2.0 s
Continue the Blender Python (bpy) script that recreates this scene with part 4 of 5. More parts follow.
==
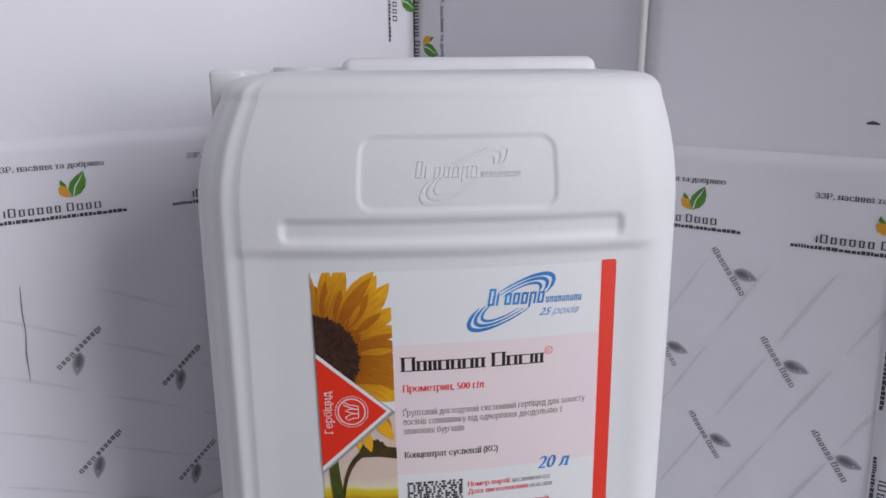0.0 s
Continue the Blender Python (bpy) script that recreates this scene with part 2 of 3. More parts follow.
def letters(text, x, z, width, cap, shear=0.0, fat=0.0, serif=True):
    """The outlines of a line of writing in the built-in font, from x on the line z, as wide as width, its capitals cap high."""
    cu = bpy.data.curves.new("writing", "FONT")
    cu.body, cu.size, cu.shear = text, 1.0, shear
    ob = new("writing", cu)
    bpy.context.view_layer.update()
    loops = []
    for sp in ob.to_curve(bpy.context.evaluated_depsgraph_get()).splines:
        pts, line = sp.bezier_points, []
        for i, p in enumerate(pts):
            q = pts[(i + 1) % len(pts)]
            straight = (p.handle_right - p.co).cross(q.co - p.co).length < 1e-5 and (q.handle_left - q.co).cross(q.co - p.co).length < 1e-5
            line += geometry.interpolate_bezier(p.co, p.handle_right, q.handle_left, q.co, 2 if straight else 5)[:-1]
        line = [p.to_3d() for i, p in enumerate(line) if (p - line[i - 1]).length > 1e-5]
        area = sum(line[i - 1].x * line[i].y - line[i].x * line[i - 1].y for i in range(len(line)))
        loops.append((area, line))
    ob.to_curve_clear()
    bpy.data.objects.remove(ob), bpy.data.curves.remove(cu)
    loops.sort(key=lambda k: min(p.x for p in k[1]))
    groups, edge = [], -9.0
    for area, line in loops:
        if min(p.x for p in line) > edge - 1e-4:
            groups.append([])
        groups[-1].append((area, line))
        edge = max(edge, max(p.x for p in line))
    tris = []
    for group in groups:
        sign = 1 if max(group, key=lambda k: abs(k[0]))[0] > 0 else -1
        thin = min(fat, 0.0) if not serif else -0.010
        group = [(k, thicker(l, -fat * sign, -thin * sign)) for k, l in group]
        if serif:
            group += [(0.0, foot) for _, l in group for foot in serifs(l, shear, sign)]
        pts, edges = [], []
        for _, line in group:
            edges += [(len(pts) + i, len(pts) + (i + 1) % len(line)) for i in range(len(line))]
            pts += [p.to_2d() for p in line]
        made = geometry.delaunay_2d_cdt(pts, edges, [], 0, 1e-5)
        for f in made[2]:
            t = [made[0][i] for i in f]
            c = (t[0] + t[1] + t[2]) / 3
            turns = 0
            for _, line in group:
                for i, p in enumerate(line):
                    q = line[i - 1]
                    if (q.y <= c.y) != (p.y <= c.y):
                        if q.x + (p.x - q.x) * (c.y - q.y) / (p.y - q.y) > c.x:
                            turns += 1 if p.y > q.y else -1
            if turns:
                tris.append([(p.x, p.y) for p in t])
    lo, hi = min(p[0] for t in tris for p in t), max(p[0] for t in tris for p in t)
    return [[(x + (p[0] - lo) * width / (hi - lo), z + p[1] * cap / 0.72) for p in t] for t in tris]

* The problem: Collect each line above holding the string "that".

* Completed exercise:
Continue the Blender Python (bpy) script that recreates this scene with part 4 of 5. More parts follow.
Continue the Blender Python (bpy) script that recreates this scene with part 2 of 3. More parts follow.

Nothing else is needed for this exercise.